──────── Given information

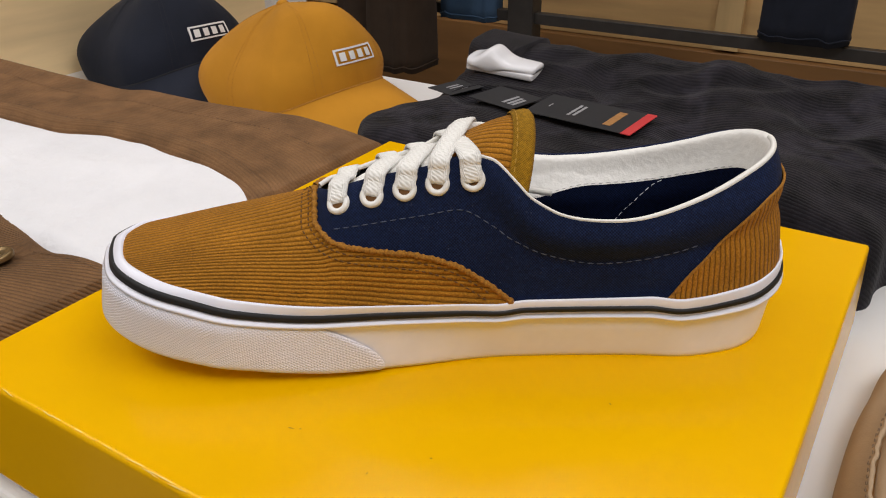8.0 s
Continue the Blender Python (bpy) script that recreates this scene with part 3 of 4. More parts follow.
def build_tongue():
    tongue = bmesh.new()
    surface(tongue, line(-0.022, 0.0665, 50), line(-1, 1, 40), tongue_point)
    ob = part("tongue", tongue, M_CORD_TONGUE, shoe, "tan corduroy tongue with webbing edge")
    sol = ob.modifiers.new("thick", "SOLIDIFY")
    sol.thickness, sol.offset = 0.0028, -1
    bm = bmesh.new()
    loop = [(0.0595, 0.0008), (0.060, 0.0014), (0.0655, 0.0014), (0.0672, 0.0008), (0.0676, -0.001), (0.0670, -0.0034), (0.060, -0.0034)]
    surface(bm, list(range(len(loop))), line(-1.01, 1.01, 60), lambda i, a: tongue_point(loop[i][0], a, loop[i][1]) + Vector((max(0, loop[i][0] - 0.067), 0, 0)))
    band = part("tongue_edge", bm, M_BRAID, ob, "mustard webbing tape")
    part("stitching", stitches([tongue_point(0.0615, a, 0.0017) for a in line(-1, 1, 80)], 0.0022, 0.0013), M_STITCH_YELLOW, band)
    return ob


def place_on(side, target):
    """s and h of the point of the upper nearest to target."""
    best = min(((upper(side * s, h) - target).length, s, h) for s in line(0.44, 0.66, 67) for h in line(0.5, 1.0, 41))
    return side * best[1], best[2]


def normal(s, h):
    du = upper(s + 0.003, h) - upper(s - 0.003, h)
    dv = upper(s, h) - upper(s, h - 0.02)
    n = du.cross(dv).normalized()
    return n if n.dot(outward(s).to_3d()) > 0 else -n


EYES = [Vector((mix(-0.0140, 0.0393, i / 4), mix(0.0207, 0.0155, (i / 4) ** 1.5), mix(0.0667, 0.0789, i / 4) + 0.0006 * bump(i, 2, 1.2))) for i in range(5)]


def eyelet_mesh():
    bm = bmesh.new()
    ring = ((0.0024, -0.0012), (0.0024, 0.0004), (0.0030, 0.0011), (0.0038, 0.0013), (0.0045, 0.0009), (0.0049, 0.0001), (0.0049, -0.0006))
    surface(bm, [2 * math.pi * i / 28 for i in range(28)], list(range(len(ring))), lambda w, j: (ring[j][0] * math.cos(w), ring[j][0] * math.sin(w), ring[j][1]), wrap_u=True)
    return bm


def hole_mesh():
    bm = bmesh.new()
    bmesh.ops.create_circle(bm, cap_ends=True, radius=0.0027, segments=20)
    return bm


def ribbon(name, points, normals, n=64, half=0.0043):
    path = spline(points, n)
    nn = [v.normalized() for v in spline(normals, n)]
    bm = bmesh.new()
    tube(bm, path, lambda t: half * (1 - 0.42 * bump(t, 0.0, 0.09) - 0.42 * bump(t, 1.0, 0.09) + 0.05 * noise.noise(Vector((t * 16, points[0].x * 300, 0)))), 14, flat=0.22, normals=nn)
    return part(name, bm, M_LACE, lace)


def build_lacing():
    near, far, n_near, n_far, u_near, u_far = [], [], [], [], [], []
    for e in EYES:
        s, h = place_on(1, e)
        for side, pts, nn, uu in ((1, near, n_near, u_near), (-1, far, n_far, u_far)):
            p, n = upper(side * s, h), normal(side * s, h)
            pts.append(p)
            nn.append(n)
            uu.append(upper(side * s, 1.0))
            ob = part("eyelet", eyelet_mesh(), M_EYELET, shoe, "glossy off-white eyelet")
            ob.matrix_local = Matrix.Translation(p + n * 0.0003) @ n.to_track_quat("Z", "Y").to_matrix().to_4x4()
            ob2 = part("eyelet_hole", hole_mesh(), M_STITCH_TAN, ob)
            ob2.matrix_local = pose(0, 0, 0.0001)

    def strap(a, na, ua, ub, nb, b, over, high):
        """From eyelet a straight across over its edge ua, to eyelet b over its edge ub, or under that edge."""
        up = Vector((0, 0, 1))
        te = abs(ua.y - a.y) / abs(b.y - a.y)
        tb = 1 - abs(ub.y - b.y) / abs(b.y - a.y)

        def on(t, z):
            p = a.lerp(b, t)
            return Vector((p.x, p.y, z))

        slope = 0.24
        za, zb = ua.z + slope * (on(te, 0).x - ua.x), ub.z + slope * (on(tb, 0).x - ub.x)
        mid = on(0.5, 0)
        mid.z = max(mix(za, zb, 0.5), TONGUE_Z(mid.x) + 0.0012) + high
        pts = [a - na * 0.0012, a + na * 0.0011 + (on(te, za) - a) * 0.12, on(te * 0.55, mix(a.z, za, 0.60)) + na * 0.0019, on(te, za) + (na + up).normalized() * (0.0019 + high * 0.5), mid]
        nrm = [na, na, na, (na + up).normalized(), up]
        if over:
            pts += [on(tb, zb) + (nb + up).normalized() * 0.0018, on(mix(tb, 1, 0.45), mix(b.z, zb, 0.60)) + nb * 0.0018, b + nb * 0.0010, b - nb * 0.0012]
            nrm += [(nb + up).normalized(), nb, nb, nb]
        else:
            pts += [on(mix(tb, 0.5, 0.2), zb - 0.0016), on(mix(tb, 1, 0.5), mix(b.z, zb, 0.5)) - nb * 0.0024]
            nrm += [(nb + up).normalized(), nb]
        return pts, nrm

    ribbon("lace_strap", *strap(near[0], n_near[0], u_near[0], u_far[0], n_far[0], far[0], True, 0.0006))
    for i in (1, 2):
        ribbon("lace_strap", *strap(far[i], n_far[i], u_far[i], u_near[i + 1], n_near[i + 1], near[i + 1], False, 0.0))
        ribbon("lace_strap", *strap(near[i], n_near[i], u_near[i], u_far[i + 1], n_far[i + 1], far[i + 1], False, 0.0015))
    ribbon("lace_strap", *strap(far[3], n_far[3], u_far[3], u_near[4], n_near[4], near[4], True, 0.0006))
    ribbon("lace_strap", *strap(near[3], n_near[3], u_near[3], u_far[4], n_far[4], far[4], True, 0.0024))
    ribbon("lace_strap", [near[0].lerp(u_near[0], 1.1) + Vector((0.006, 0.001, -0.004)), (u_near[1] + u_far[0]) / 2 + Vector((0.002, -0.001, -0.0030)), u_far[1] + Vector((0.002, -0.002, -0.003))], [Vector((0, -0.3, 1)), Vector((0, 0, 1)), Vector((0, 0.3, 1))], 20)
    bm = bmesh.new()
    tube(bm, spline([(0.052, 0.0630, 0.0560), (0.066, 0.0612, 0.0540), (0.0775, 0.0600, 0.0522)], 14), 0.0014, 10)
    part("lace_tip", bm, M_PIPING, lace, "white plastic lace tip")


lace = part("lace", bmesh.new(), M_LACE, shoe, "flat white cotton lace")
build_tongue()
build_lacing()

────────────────
──────── Given information

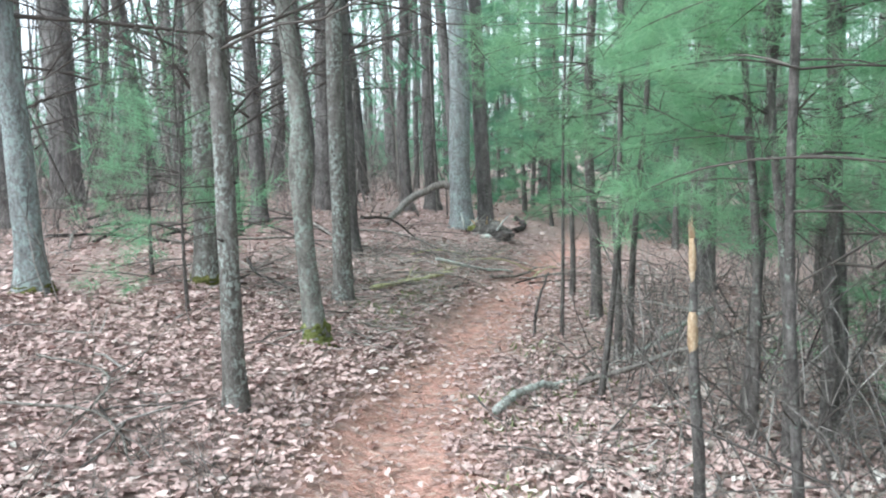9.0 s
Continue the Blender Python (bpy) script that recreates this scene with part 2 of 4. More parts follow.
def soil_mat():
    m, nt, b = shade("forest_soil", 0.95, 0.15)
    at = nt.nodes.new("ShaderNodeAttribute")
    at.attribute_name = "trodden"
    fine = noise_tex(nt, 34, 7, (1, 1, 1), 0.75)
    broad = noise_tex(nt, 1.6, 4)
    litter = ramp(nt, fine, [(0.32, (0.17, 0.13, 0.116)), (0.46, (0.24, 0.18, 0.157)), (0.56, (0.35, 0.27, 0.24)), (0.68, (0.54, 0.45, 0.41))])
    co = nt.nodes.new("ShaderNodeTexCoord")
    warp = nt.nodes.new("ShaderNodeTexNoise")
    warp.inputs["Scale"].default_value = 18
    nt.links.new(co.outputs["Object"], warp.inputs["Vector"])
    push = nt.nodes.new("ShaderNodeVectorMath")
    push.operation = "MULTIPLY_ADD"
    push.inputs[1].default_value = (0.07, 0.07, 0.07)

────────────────

**Exercise objective:**
Copy all lines from the material that include "parts".

**Completed task:**
Continue the Blender Python (bpy) script that recreates this scene with part 3 of 4. More parts follow.
Continue the Blender Python (bpy) script that recreates this scene with part 2 of 4. More parts follow.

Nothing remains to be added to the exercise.